#### Given instruction
Without the pictures, set down every line of the data exactly.
* * * * *
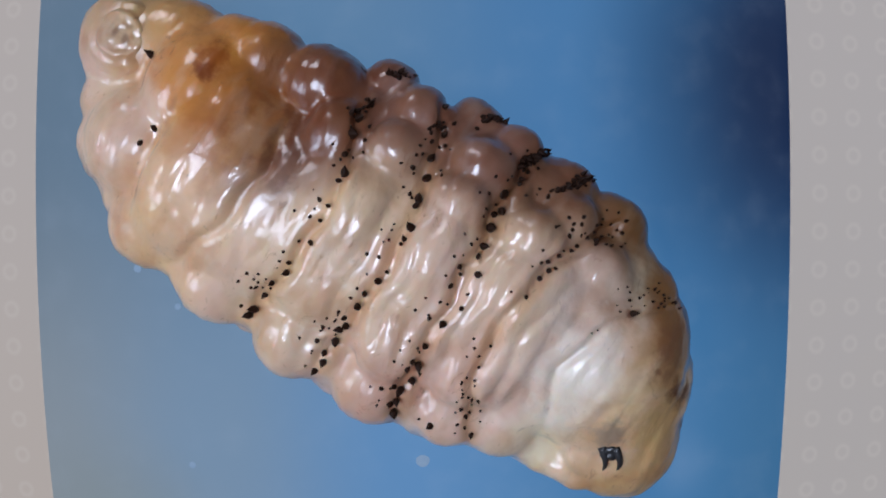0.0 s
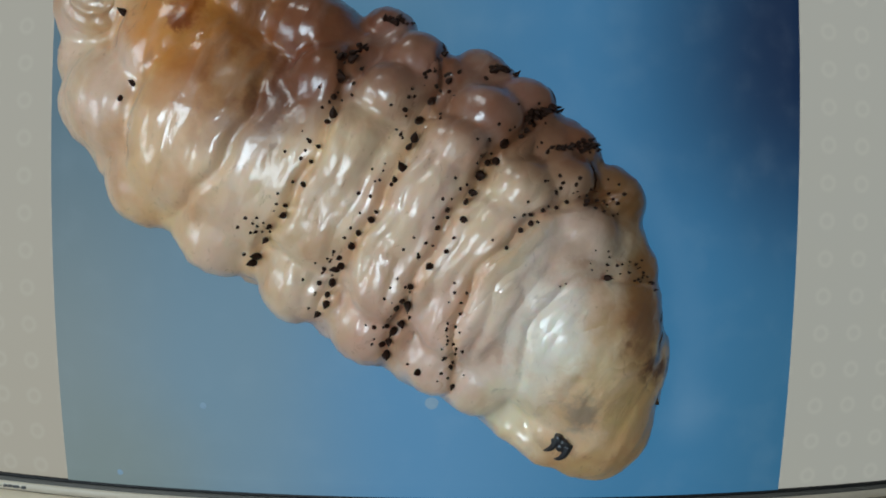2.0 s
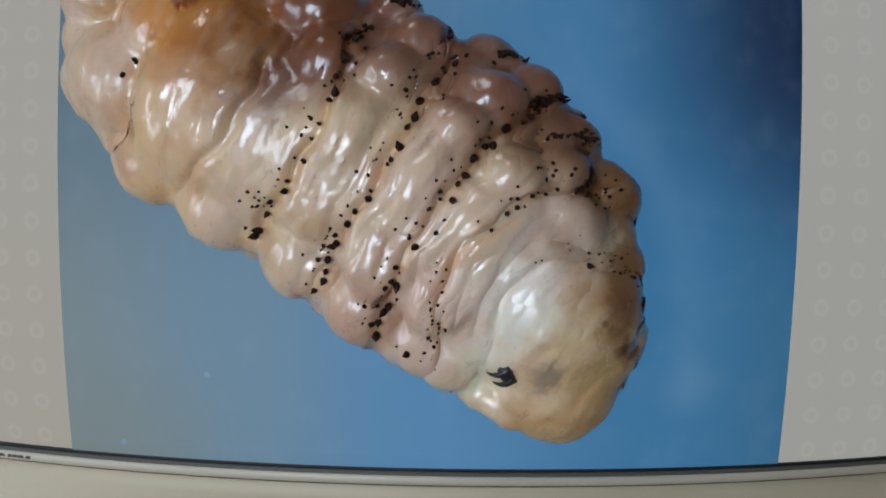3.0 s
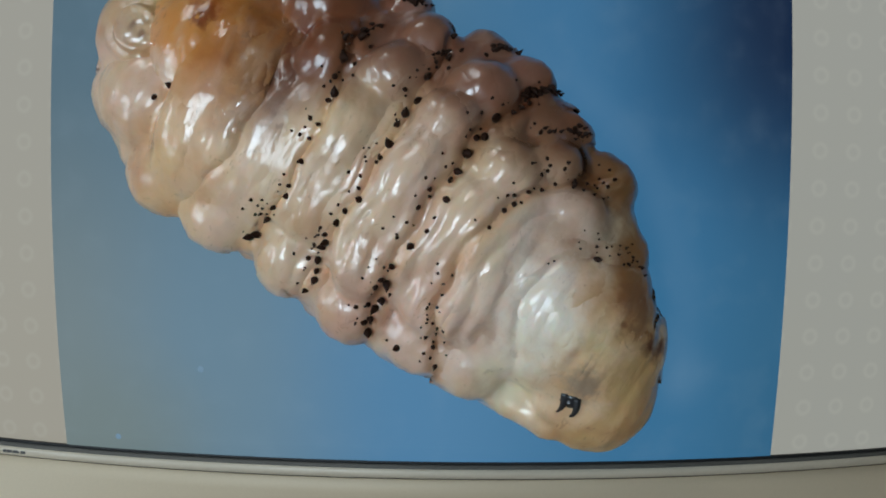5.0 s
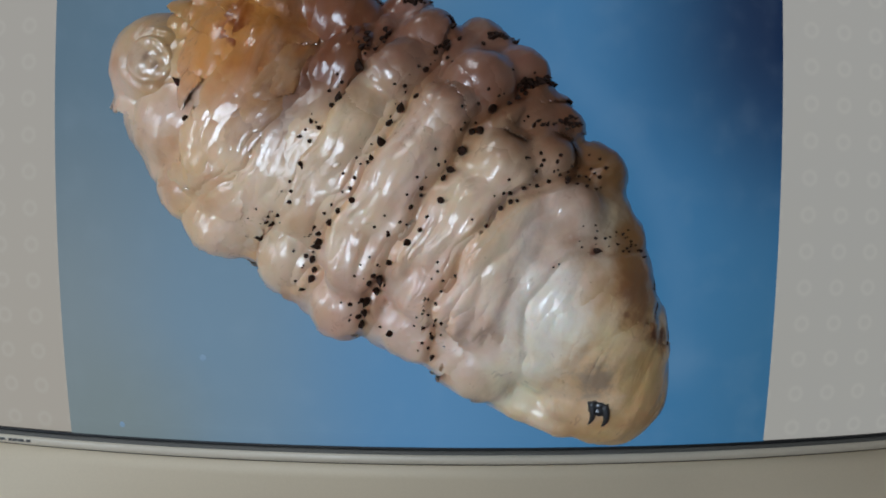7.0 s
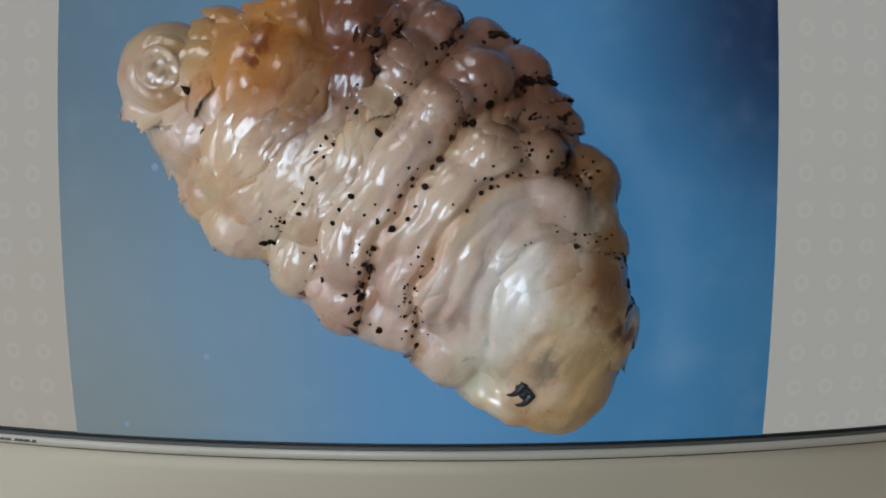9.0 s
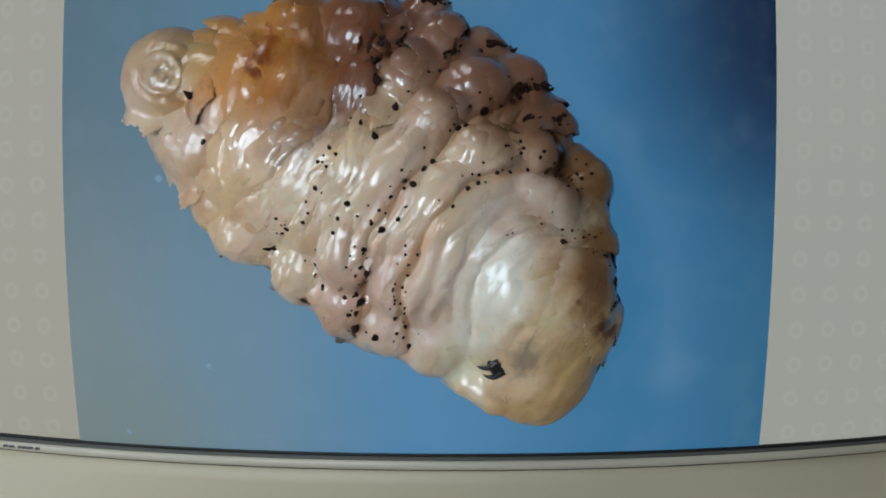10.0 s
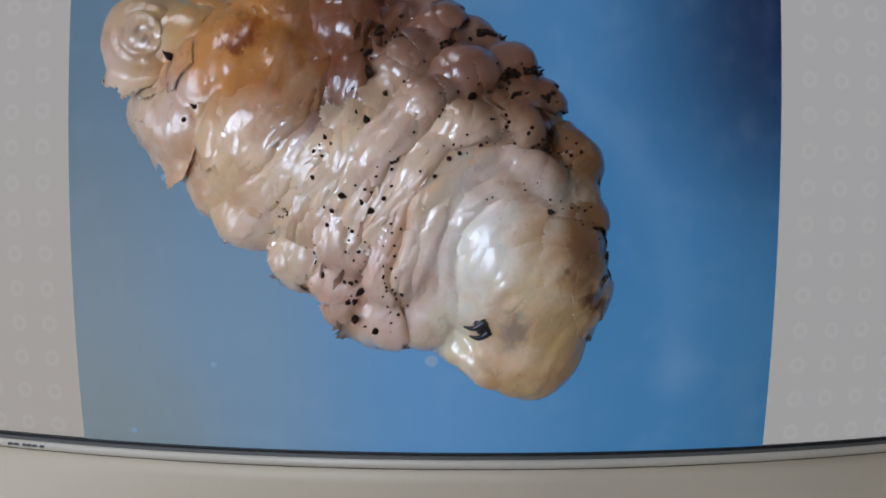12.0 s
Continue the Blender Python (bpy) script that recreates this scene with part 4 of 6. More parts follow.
* * * * *
#### Full answer
0.0 s
2.0 s
3.0 s
5.0 s
7.0 s
9.0 s
10.0 s
12.0 s
Continue the Blender Python (bpy) script that recreates this scene with part 4 of 6. More parts follow.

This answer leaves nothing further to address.